Policiers, gendarmes, militaires et magistrats sénégalais à l'école du FBI: Comment réagir à un attentat!

Lundi 22 Février 2016

Les enquêteurs inspectent la carcasse de la voiture carbonisée, dont les deux occupants ont été tués par l'explosion d'une bombe. Lors d'une simulation au Sénégal et en Mauritanie, des instructeurs américains enseignent leurs techniques à leurs partenaires africains, en leur souhaitant de ne jamais avoir à s'en servir.


Les participants, policiers, gendarmes, militaires et magistrats sénégalais, ratissent méticuleusement la "scène de crime", point de départ de cet exercice de quatre jours débuté dans la base militaire de Thiès, à environ 70 km à l'est de Dakar.

Si les corps sont représentés par deux mannequins, la déflagration qui a arraché le toit de la Mercedes bleue n'a rien de fictif. C'est une charge d'1,5 kg d'explosif C4, précisent les formateurs du FBI, la police fédérale américaine.

"Il est 09H30, l'explosion s'est produite dans le coffre. Le témoin est un vendeur de rue, Saïd Mohamed", récapitule le chef d'équipe, un lieutenant de l'armée sénégalaise, après les premières constatations et l'interrogatoire d'un spécialiste des explosifs du FBI, qui joue le rôle d'un passant.

Un autre groupe sécurise les lieux et met en place un périmètre délimité par un ruban jaune, puis tamise les environs de l'explosion à la recherche de fragments, signalés par de petits fanions piqués dans le sol.

Pour la première fois cette année, les manoeuvres militaires annuelles Flintlock organisées en Afrique par les forces spéciales américaines avec une trentaine de pays comportent une dimension policière.

"Le scénario auquel les stagiaires sont confrontés est celui de deux individus, deux terroristes, qui ont franchi la frontière de Mauritanie au Sénégal, et la ceinture d'explosifs qu'ils transportaient s'est déclenchée prématurément", explique Victor Lloyd, agent spécial du FBI et attaché juridique à l'ambassade américaine, d'où il couvre 11 pays d'Afrique de l'Ouest.

"Un de nos buts dans cette formation est de leur enseigner comment réagir à un attentat terroriste, dont j'espère qu'il ne se produira jamais sur le territoire sénégalais, indique-t-il.

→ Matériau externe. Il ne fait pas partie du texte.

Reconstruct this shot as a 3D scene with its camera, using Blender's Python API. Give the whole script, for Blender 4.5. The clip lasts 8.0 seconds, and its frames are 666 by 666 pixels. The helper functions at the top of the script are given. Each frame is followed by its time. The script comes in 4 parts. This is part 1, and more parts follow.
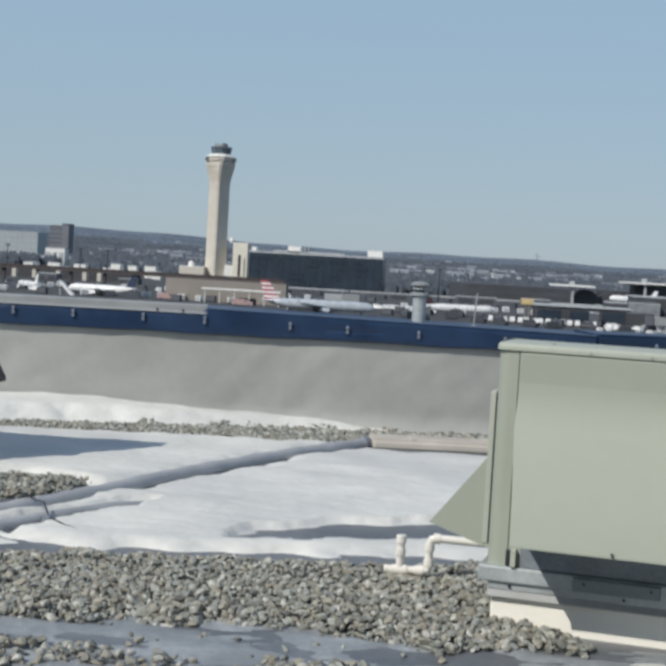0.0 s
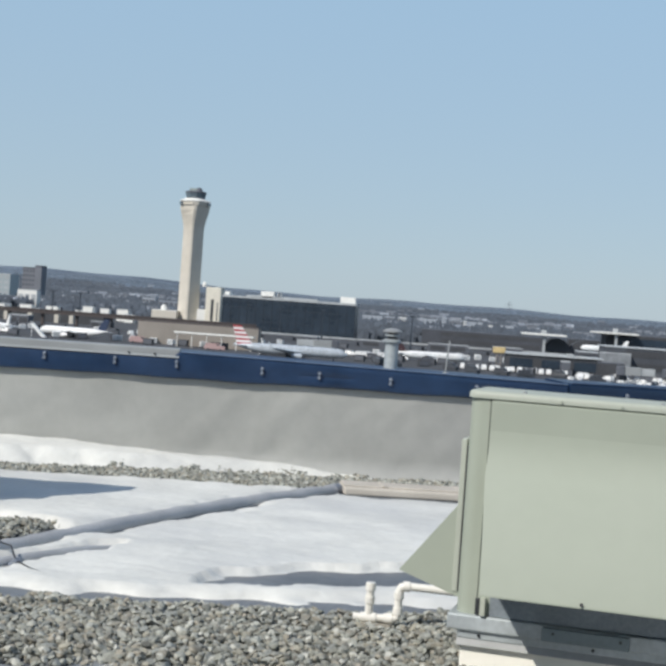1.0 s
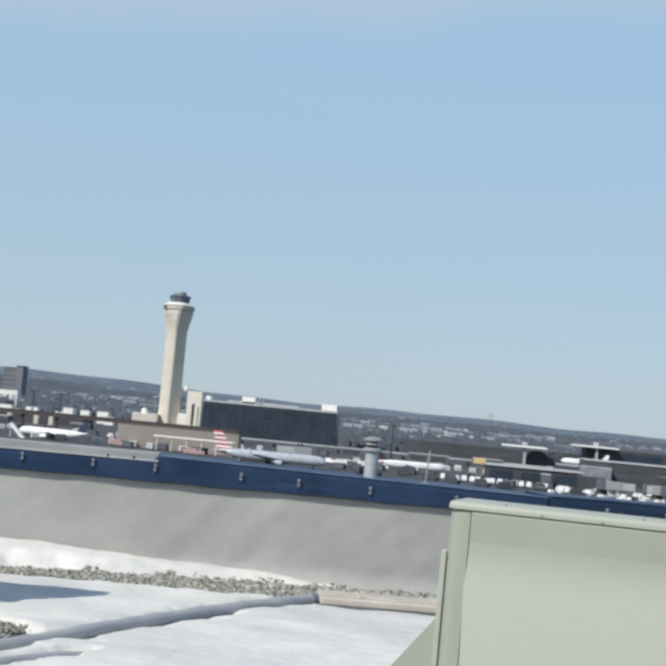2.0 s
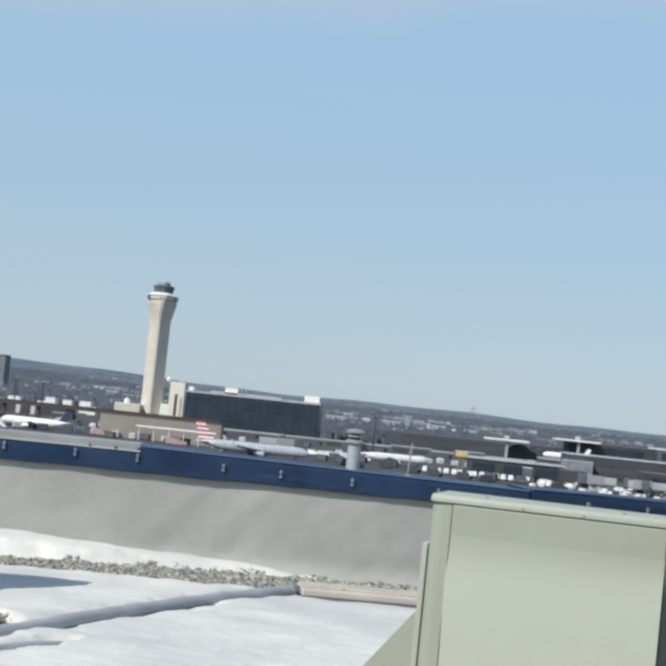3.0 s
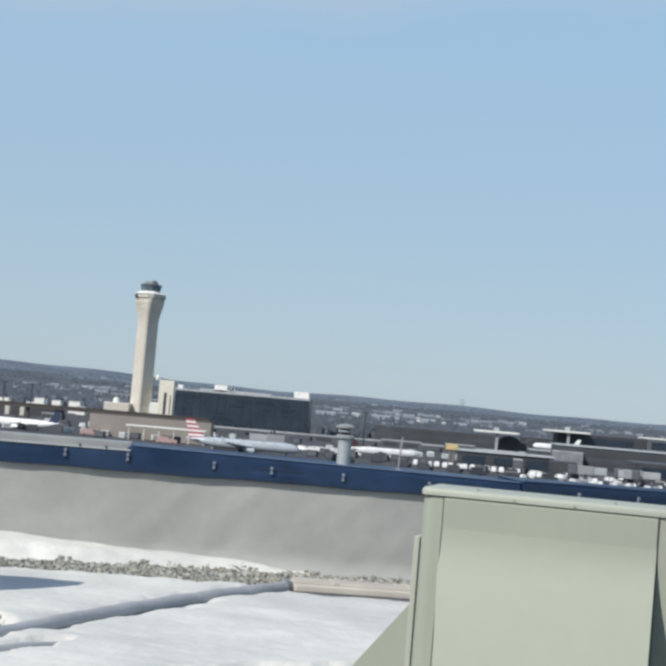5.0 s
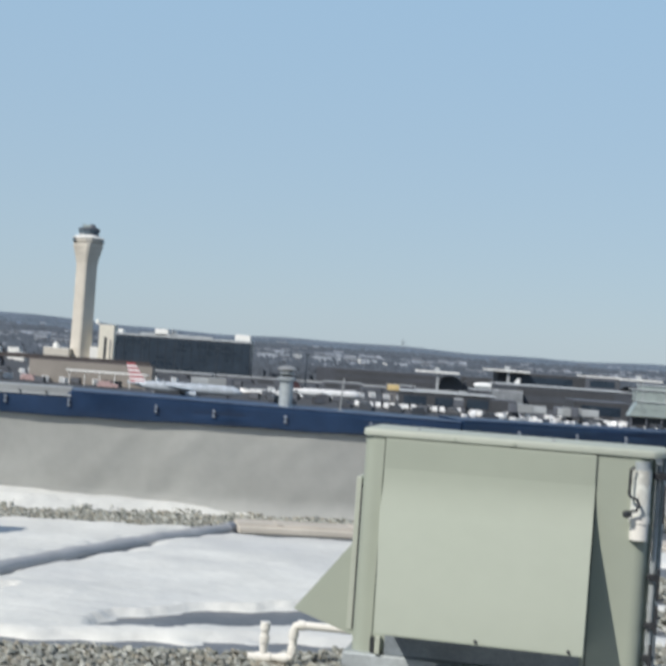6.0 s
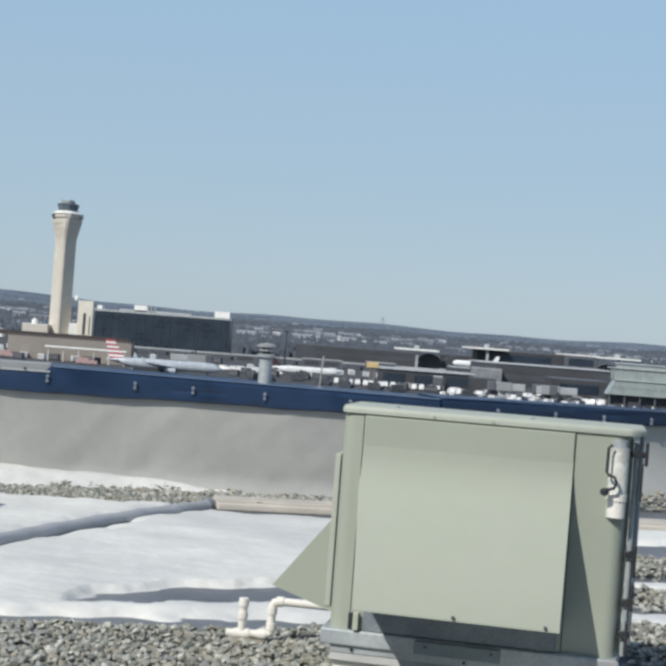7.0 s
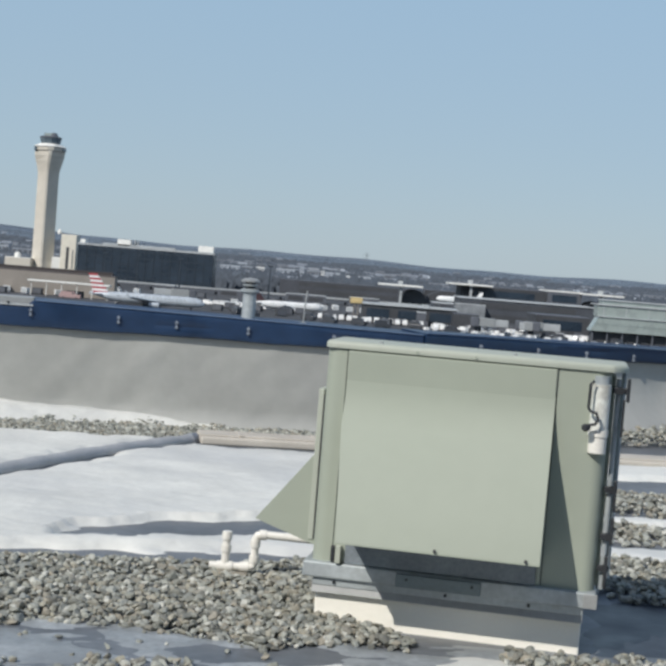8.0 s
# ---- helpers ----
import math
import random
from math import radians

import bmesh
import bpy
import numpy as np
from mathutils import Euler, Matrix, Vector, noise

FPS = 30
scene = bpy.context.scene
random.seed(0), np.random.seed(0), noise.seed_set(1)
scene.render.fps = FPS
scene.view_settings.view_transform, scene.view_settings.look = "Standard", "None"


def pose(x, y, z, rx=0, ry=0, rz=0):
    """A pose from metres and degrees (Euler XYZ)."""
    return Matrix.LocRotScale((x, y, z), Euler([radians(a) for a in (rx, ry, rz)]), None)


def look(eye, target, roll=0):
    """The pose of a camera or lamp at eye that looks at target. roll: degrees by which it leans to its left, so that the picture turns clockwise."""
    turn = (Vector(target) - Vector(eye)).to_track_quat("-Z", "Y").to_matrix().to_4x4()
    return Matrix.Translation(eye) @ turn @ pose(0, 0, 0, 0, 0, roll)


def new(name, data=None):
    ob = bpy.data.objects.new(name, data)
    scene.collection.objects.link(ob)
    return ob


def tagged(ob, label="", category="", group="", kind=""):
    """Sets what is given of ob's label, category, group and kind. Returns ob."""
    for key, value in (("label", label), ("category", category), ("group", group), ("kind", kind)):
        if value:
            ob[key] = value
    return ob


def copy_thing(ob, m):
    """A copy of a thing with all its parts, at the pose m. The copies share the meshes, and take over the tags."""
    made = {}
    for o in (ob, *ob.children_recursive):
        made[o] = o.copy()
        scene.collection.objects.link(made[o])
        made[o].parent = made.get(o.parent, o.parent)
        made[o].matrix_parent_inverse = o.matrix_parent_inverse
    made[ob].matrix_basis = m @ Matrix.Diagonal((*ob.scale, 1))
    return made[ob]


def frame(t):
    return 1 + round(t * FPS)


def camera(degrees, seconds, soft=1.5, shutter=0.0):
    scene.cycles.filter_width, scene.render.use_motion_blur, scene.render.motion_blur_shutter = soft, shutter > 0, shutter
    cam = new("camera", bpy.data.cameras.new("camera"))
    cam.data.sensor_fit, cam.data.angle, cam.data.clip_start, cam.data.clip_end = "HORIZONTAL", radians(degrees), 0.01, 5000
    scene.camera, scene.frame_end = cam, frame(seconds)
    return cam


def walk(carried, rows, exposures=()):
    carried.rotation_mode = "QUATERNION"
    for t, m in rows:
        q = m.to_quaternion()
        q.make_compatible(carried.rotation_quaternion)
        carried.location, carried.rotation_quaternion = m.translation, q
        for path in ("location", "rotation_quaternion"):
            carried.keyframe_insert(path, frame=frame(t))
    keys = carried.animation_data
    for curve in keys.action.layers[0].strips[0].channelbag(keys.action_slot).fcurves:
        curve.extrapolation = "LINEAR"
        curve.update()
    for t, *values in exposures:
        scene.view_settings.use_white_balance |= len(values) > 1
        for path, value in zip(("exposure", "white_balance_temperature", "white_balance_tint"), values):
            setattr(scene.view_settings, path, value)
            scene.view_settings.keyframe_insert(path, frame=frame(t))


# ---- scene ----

C'est comme une assurance automobile: on en prend une en espérant ne jamais avoir à s'en servir".

- Remonter aux commanditaires -

En tee-shirt gris libellé "Wisconsin Engineering" et bob sur le crâne, le "témoin" indique attendre de ses élèves "qu'ils découvrent l'identité des deux terroristes et que c'est une ceinture d'explosifs qui s'est déclenchée accidentellement à l'arrière".

"S'ils fouillent bien les corps, ils trouveront des cartes d'identité", révèle-t-il avec un sourire, "l'un est mauritanien et l'autre sénégalais".

Au terme de ce premier volet de l'enquête, "nous avons trouvé des pistes sur l'endroit où ils ont acheté les composants des explosifs", affirme un des participants, un officier de gendarmerie sénégalais. "Il y avait aussi des adresses dans la région de Thiès".

Selon Billy Alfano, du Bureau d'assistance antiterroriste (ATA) du secrétariat d'Etat américain, qui a organisé cette simulation avec l'appui du FBI, "l'étape suivante est d'aller dans la cache présumée où se rendaient les deux terroristes, pour découvrir des suspects et du renseignement supplémentaires".

Après d'autres opérations visant un véhicule et des caches au Sénégal et en Mauritanie, "l'objectif final est d'arrêter et de mettre hors d'état de nuire une +cible de grande valeur+ qui a été identifiée dans la phase initiale de l'enquête", ajoute-t-il.

"Il faut récupérer les indices sur les lieux pour pouvoir remonter jusqu'aux responsables et éliminer la direction de ces organisations", souligne Victor Lloyd.

"Nous ne nous imaginons pas un seul instant que nous allons en deux semaines transformer les Sénégalais en spécialistes des explosifs", reconnaît l'agent du FBI, "mais nous voulons au moins les familiariser avec ça".

Parfois, l'entraînement dispensé à travers le continent trouve une application concrète plus tôt que prévu, confie un des instructeurs du FBI.

Quelques semaines après une mission au Kenya l'année dernière, il a dû y retourner en avril pour aider ses élèves, mobilisés après l'attaque contre l'Université de Garissa par les islamistes shebab, qui avait fait 148 morts, dont 142 étudiants.